:: WORK TO BE COMPLETED ::
Copy out every line containing the word "parts".

:: Animation scripts ::
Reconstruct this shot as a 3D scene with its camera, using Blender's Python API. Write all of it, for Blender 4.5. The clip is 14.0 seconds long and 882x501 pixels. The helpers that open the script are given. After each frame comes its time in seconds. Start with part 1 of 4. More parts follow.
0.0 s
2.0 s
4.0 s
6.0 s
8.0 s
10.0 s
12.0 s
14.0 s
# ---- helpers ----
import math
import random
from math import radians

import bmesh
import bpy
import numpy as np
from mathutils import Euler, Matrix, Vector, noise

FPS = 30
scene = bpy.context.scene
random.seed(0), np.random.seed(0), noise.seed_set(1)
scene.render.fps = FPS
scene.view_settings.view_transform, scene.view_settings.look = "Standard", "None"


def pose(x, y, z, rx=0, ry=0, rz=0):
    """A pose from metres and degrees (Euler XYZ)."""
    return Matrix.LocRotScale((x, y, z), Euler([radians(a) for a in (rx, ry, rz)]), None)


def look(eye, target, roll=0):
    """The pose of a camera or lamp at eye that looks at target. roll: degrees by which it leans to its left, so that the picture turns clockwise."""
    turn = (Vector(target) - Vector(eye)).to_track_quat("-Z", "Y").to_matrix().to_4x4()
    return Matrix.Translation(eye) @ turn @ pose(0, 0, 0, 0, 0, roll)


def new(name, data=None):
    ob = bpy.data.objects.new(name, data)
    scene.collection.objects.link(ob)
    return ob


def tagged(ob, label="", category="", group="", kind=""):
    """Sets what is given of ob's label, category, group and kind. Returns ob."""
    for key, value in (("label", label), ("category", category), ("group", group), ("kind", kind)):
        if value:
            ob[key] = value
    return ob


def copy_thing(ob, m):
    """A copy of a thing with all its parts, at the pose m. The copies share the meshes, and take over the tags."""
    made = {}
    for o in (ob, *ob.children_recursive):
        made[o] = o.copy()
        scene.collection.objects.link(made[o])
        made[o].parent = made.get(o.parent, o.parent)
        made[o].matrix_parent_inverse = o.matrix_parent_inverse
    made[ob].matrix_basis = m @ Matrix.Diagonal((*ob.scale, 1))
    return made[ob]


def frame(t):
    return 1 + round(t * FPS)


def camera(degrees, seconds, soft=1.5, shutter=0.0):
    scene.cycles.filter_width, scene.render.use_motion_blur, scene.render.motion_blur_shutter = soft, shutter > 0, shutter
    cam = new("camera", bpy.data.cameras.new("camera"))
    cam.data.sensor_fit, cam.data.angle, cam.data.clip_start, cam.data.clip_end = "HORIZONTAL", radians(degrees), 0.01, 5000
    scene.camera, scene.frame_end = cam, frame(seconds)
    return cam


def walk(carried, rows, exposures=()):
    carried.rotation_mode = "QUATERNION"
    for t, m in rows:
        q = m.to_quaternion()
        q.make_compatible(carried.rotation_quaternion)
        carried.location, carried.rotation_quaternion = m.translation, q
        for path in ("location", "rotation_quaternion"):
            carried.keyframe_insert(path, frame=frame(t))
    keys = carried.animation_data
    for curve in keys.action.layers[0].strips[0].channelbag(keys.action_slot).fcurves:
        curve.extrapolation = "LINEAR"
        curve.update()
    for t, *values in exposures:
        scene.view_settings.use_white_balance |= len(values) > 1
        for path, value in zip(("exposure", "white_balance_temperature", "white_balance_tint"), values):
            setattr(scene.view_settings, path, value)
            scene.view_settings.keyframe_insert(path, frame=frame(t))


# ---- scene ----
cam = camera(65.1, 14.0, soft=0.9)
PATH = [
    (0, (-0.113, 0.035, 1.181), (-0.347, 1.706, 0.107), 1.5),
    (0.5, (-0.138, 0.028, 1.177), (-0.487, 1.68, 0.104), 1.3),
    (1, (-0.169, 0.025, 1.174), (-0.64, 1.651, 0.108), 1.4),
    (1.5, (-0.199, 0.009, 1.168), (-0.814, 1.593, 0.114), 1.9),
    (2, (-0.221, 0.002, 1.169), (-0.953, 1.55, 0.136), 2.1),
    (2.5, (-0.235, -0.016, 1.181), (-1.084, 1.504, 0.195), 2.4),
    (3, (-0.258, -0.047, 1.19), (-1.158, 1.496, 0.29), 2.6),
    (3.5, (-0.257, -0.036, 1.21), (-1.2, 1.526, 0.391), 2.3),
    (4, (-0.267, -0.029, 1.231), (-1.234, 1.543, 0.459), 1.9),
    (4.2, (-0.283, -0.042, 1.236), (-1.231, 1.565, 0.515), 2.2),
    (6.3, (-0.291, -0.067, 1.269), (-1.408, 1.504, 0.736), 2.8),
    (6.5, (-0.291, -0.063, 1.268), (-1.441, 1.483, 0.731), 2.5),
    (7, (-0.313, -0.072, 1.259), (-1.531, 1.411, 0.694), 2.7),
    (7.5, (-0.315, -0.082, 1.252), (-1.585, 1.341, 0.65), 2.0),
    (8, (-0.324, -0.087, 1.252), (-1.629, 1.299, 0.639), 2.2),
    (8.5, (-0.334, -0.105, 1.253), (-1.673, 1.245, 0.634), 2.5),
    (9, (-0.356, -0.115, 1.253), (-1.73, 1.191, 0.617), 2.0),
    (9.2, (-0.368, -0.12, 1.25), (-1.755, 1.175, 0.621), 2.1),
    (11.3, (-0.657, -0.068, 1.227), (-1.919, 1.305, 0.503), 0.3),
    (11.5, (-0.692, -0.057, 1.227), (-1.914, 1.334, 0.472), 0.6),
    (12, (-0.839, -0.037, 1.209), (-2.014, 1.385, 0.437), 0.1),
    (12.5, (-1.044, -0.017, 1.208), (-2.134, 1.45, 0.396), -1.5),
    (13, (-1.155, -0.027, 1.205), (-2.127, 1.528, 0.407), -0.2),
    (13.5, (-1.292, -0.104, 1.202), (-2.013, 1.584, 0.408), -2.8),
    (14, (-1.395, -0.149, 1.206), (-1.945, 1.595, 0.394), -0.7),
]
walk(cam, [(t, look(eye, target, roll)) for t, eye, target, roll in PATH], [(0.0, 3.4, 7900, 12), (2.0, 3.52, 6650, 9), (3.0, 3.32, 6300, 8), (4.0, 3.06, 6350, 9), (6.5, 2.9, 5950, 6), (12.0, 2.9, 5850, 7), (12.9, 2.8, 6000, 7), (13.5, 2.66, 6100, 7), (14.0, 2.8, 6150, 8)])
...
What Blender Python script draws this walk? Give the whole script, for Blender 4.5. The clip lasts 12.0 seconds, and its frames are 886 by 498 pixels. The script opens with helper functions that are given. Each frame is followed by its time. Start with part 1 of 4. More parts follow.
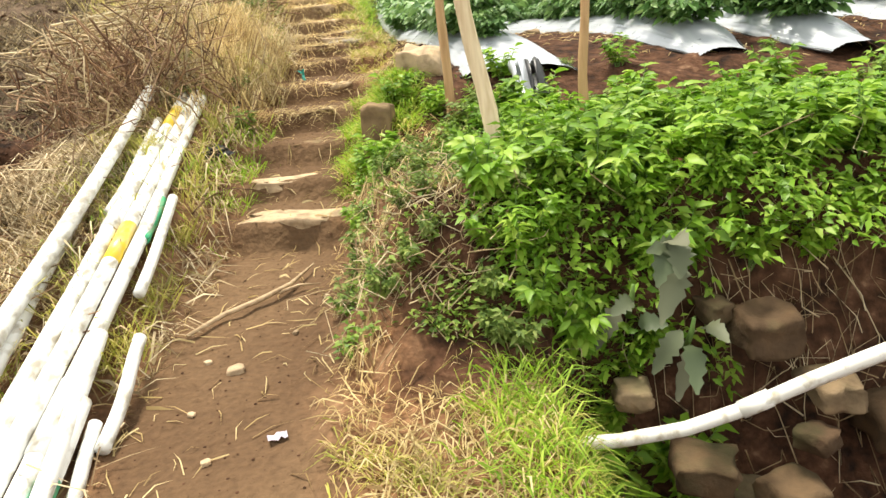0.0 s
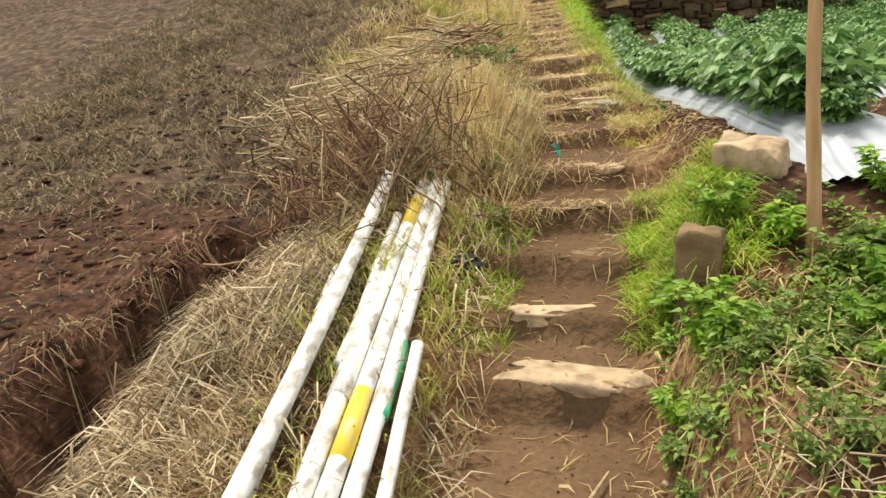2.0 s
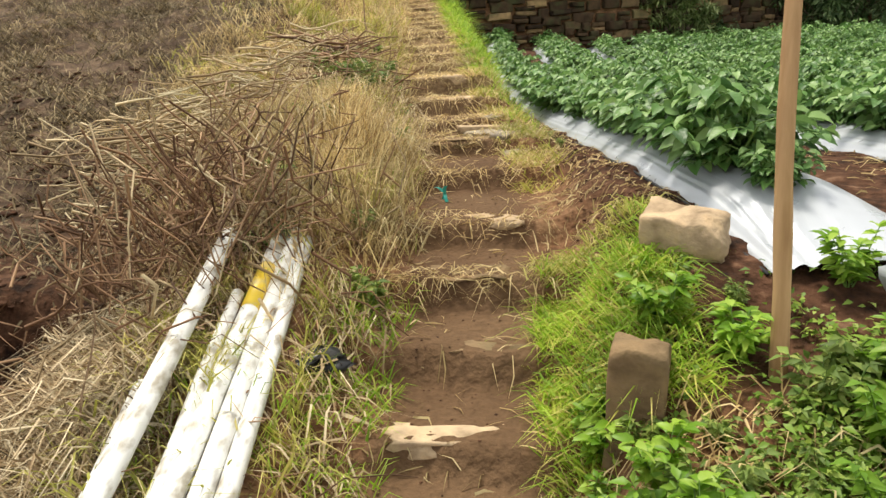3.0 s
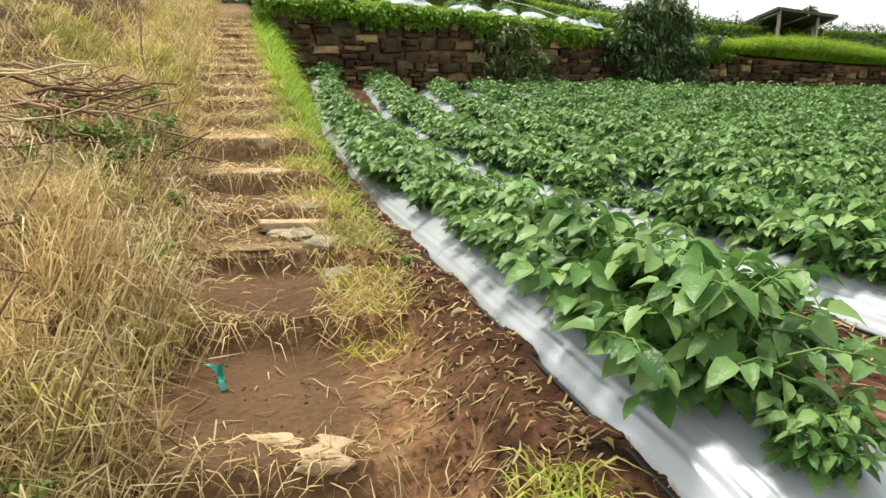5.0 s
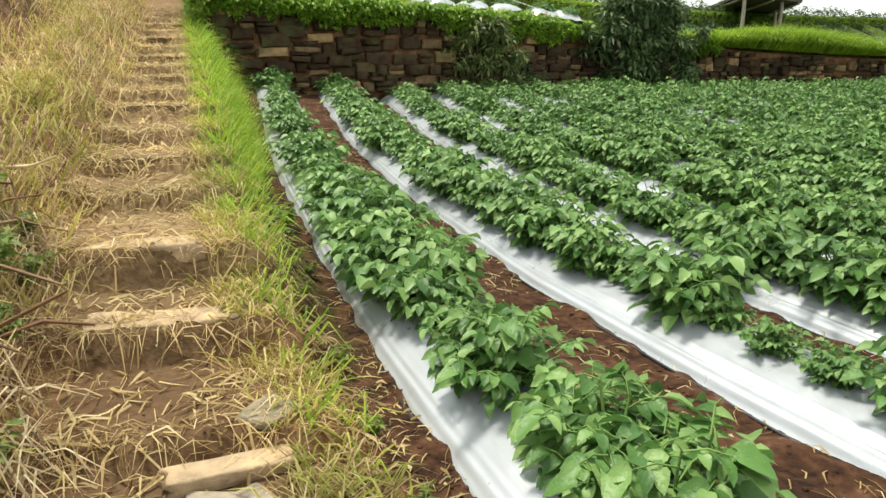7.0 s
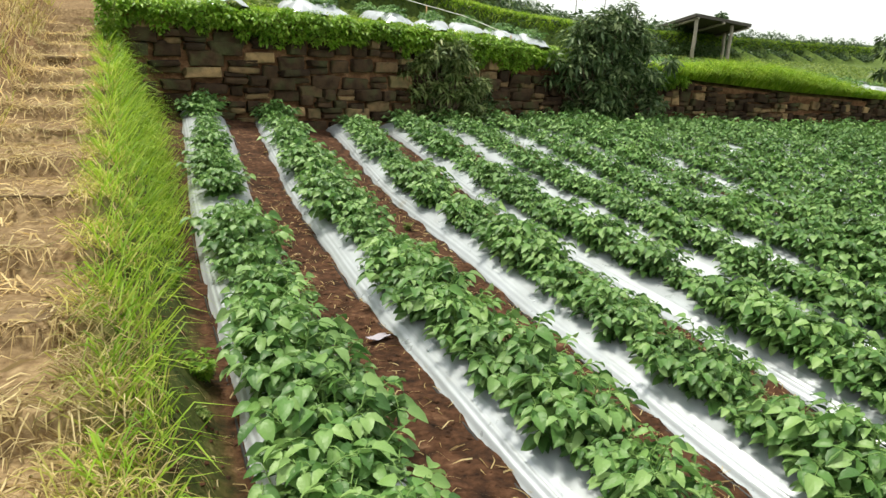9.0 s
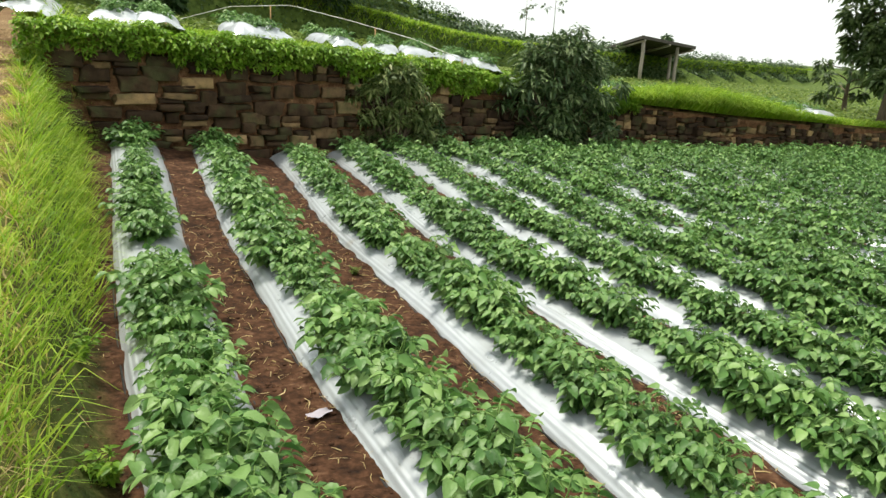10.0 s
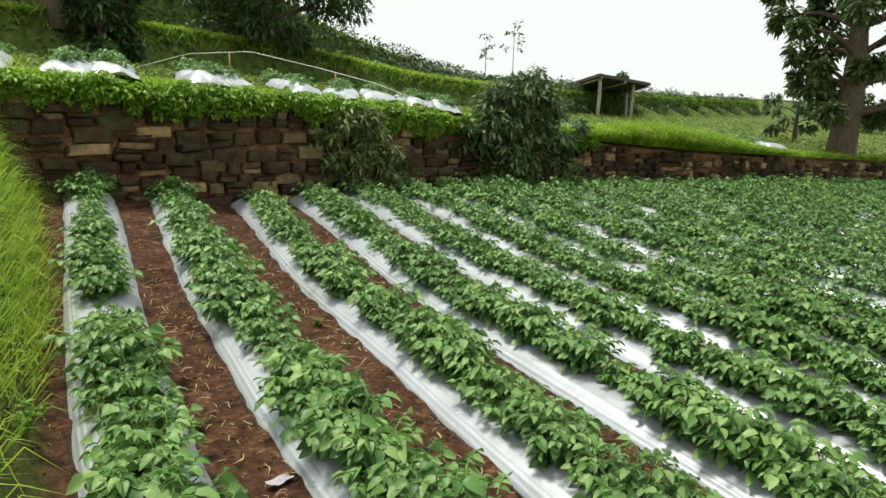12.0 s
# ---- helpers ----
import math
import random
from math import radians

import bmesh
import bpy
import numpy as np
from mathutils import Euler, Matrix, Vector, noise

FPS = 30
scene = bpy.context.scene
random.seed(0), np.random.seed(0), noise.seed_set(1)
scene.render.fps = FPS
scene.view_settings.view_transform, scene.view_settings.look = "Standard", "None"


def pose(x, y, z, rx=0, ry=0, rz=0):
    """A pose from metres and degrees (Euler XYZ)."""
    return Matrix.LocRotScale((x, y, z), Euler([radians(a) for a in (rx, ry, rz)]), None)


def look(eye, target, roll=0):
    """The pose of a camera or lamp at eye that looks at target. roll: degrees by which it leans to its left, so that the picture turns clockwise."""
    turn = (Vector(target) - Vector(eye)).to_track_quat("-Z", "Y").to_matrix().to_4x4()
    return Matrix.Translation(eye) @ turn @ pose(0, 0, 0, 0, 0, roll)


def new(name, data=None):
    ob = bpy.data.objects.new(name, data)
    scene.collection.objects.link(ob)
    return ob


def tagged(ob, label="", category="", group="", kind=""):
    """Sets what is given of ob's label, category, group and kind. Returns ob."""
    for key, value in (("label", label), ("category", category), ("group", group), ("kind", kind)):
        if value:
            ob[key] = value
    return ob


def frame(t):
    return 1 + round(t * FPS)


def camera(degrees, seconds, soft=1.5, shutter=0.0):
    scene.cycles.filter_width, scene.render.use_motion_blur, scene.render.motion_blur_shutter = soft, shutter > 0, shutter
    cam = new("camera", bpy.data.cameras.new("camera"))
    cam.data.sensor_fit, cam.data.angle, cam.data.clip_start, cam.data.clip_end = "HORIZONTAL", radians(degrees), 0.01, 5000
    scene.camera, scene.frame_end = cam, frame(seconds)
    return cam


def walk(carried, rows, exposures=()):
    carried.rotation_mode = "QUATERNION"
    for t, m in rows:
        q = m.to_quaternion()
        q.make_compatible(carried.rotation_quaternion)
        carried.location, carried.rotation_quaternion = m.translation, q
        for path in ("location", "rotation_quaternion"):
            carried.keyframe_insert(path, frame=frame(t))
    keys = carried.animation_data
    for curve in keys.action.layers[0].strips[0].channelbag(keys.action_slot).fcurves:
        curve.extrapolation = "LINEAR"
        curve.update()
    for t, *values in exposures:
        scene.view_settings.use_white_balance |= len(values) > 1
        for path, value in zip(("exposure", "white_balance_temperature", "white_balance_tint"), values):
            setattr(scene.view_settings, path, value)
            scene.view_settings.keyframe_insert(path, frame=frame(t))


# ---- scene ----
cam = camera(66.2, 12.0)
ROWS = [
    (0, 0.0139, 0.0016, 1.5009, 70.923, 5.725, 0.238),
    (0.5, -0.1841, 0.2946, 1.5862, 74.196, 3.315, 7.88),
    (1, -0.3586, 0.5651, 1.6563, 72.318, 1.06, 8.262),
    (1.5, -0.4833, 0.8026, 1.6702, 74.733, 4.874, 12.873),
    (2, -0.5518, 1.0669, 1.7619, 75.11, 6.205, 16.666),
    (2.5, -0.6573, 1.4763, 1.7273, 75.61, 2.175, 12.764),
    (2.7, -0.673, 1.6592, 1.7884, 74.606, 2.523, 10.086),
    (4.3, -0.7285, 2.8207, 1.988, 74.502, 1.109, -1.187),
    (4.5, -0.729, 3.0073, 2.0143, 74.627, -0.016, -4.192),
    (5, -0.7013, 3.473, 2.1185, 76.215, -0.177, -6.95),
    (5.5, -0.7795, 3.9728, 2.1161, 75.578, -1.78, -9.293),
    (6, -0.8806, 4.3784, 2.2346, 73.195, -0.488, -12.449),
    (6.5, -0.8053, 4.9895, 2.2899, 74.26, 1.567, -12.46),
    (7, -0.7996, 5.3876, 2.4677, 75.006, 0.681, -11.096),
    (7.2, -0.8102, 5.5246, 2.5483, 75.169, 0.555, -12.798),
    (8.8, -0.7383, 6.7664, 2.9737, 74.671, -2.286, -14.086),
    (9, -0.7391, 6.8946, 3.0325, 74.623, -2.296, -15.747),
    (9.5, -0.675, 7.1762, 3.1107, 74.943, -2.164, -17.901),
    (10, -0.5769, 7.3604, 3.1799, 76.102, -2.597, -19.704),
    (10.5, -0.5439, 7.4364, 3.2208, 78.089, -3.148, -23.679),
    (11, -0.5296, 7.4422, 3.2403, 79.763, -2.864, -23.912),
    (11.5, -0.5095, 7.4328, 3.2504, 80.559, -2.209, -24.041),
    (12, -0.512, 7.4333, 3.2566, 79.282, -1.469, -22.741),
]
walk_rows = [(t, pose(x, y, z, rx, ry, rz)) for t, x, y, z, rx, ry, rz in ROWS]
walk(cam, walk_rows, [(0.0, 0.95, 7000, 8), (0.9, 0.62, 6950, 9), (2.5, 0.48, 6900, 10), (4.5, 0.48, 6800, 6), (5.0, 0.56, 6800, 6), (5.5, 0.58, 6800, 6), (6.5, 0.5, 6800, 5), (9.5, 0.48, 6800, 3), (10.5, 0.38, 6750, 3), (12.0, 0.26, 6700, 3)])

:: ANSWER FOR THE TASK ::
Reconstruct this shot as a 3D scene with its camera, using Blender's Python API. Write all of it, for Blender 4.5. The clip is 14.0 seconds long and 882x501 pixels. The helpers that open the script are given. After each frame comes its time in seconds. Start with part 1 of 4. More parts follow.
    """A copy of a thing with all its parts, at the pose m. The copies share the meshes, and take over the tags."""
What Blender Python script draws this walk? Give the whole script, for Blender 4.5. The clip lasts 12.0 seconds, and its frames are 886 by 498 pixels. The script opens with helper functions that are given. Each frame is followed by its time. Start with part 1 of 4. More parts follow.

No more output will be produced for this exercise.